Yunanistan, AİHM kararlarını uygulamadığı 11 yıllık bu süre içinde dava kararlarını artık politik sorun haline getirmiştir.

AİHM kararlarını uygulamama politikasını hukuki anlamda “oyalama” taktiği, siyasi anlamda ise “ulusal güvenlik” ve “Türk yoktur” bahane ve iddialarını öne sürme yöntemine dayandıran bir uygulama sözkonusudur. Öte yandan Batı Trakya Türklerinin hedef haline getirilmesi, bölgedeki Yunan vatandaşlarının bizlere bakış açısını da olumsuz etkiliyor. Azınlık derneklerinin kültürel faaliyetlerine “ulusal güvenliğe aykırı faaliyet” imajının lanse edilmesi, hukuki ve siyasi anlamda zırvalamak olsa da, bu durum azınlığın haklarının ihlali olduğu gibi, azınlığı devlet nezdinde de, vatandaş nezdinde de “tehdit” ve “tehlike” olarak gösterilmesi anlamına geliyor.
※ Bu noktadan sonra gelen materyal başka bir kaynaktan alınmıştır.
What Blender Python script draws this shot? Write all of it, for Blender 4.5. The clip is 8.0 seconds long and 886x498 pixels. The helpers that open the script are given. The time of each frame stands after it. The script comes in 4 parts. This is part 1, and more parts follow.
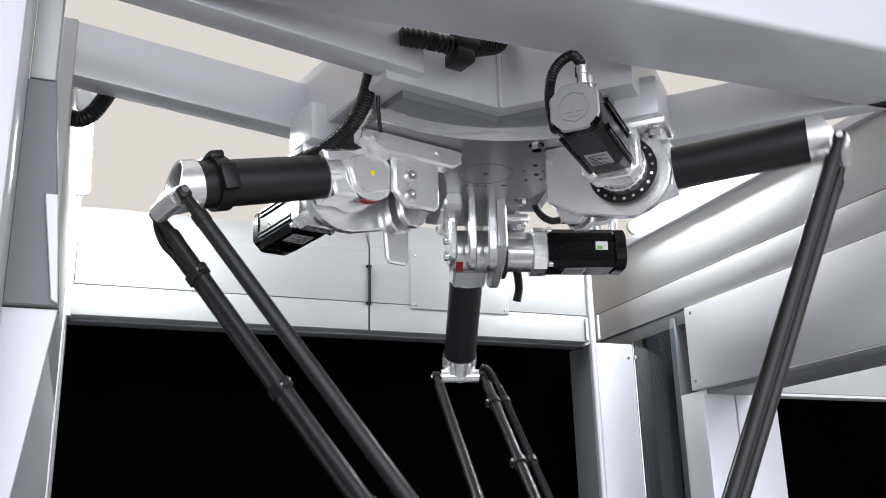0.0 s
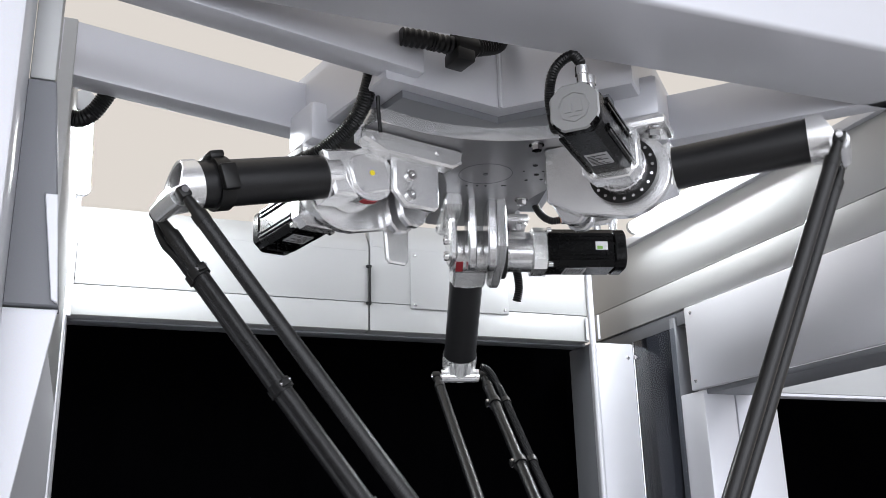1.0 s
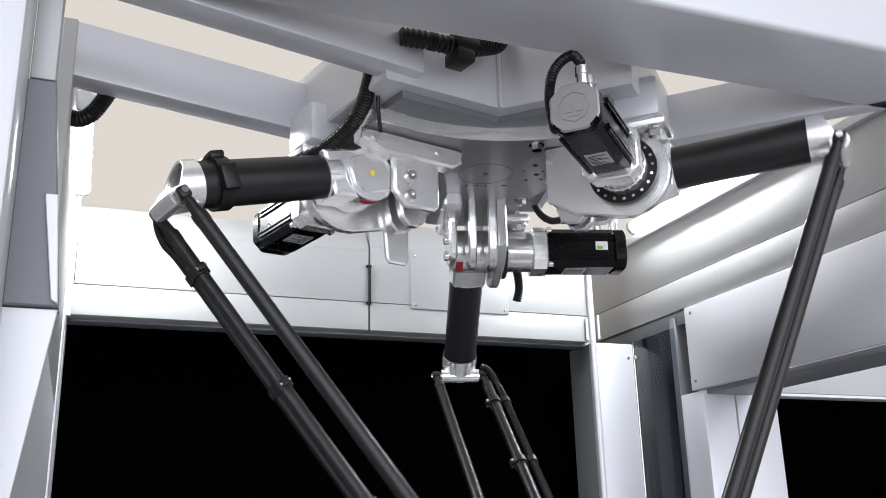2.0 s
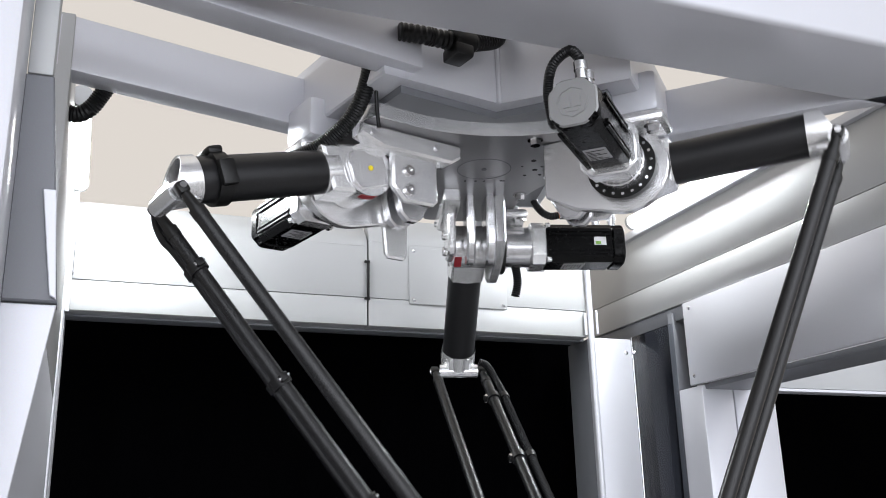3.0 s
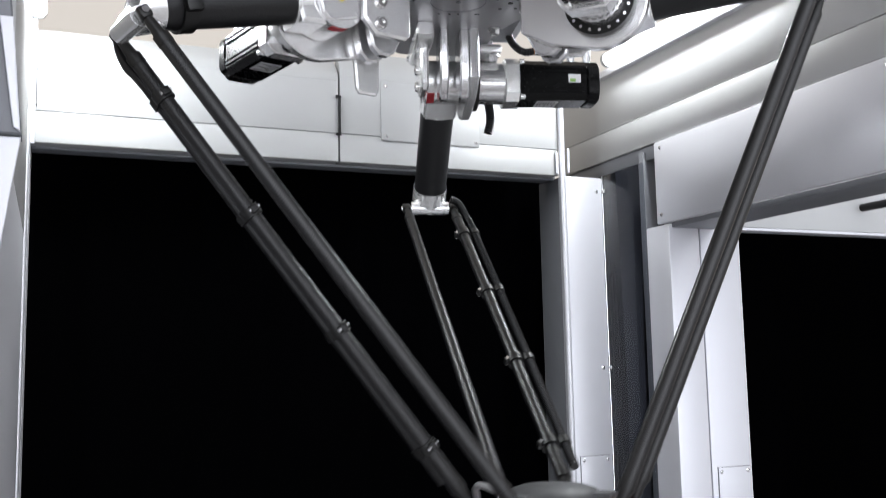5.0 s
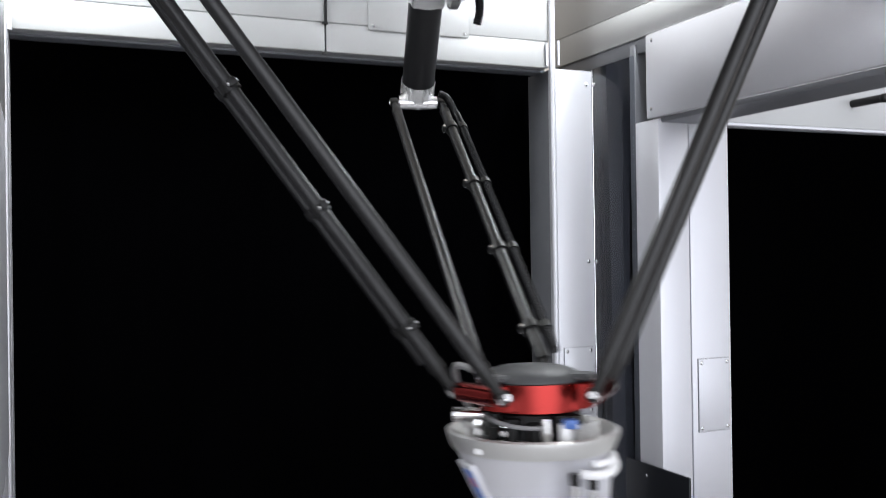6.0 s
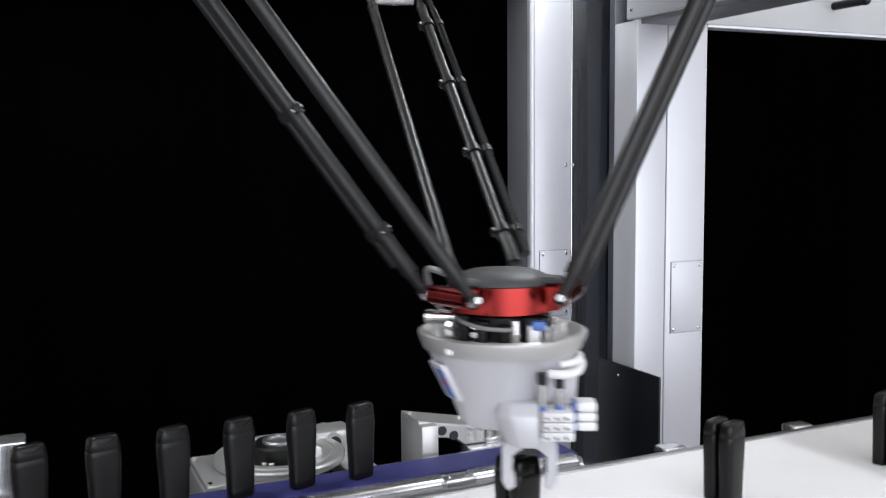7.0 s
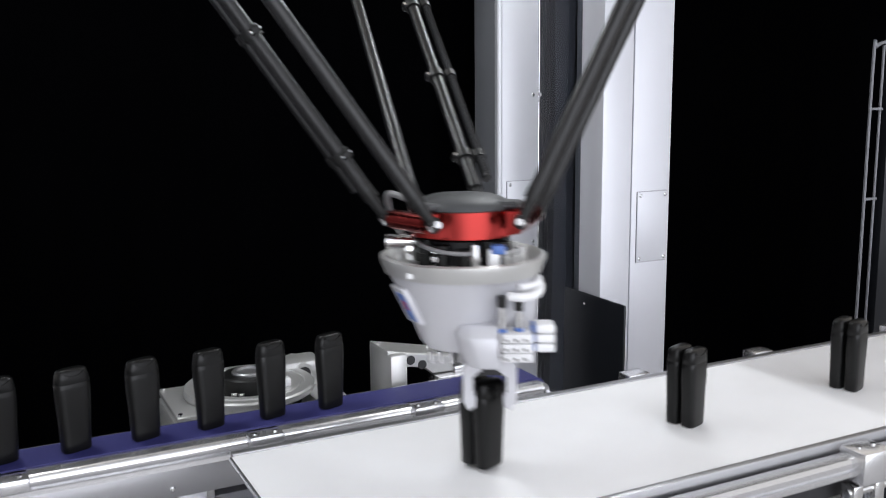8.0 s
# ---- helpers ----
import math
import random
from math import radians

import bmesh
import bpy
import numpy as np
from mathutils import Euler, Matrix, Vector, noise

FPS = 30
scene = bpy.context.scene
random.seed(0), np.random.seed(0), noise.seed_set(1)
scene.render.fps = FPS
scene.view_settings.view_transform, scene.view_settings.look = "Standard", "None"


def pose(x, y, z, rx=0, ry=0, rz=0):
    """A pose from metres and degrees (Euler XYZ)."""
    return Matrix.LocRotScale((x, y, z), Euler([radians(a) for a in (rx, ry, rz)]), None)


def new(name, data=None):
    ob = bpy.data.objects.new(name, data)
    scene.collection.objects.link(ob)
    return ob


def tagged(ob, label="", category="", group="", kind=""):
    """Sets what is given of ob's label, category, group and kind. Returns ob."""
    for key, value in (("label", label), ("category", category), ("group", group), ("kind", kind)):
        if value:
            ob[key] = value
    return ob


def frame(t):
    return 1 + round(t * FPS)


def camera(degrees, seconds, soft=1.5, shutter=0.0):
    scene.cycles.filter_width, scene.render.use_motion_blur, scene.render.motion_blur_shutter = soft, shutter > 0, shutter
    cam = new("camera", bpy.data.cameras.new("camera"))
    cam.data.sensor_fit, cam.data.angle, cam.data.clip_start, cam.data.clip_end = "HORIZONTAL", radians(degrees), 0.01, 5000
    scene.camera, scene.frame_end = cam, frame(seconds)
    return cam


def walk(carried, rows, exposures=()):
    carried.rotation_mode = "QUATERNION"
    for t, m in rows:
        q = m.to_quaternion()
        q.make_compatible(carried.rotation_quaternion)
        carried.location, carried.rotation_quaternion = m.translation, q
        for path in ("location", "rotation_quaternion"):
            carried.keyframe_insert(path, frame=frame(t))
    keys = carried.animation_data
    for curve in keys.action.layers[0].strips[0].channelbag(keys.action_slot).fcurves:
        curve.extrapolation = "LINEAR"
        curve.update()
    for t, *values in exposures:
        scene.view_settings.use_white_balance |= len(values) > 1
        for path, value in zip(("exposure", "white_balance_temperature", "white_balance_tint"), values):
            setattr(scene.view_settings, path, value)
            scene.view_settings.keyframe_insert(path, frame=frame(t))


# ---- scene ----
# The camera stands on a tripod at 1.65 m and tilts down from the robot's head to the belts.
H = 1.65
cam = camera(50.6, 8.0, soft=0.65, shutter=0.45)
TILT = ((0.0, 107.03, 1.41, -20.72), (1.0, 107.03, 1.41, -20.72), (2.0, 107.03, 1.41, -20.72), (2.6, 107.0, 1.43, -20.73),
        (3.0, 106.74, 1.46, -20.80), (3.5, 105.08, 1.42, -20.90), (4.0, 102.50, 1.34, -21.22), (4.5, 99.76, 1.26, -22.04),
        (4.7, 98.61, 1.22, -22.30), (5.8, 91.52, 0.92, -23.30), (6.0, 90.24, 0.82, -23.41), (6.5, 87.13, 0.66, -23.96),
        (7.0, 84.30, 0.55, -24.83), (7.5, 82.03, 0.58, -26.09), (7.8, 80.90, 0.58, -26.62), (8.0, 80.06, 0.60, -26.84))
walk(cam, [(t, pose(0, 0, H, rx, ry, rz)) for t, rx, ry, rz in TILT])

# ---- light: the bright hall behind the tripod, its cream far side, and the two tube lamps of the cell ----
world = bpy.data.worlds.new("hall_light")
scene.world = world
world.use_nodes = True
bg = world.node_tree.nodes["Background"]
wn = world.node_tree
bg.inputs["Strength"].default_value = 1.0
w_geo = wn.nodes.new("ShaderNodeTexCoord")
w_sep = wn.nodes.new("ShaderNodeSeparateXYZ")
w_ramp = wn.nodes.new("ShaderNodeValToRGB")
w_ramp.color_ramp.elements.new(0.12)
w_ramp.color_ramp.elements.new(0.28)
for w_el, (w_at, w_col) in zip(w_ramp.color_ramp.elements, ((0.02, (3.6, 3.7, 4.0, 1)), (0.12, (1.42, 1.46, 1.60, 1)),
                                                            (0.28, (0.76, 0.75, 0.76, 1)), (0.52, (0.74, 0.69, 0.64, 1)))):
    w_el.position, w_el.color = w_at, w_col
w_map = wn.nodes.new("ShaderNodeMapRange")
w_map.inputs["From Min"].default_value, w_map.inputs["From Max"].default_value = -1, 1
wn.links.new(w_geo.outputs["Generated"], w_sep.inputs["Vector"])
wn.links.new(w_sep.outputs["Y"], w_map.inputs["Value"])
wn.links.new(w_map.outputs["Result"], w_ramp.inputs["Fac"])
wn.links.new(w_ramp.outputs["Color"], bg.inputs["Color"])
scene.view_settings.exposure = 0.0
LAMP_POWER = 15.0
TUBE_GLOW = 8.0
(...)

Yunanistan bu davaları siyasi bir mesele olarak görüyor. Sadece Türk azınlık derneklerinin değil, Makedon azınlık dernekleriyle ilgili davaları da uygulamıyor. Bu da ülkemizin “azınlık politikalarının” demokrasi, hukuk ve temel insan hakları anlamında sorgulanmasına neden oluyor.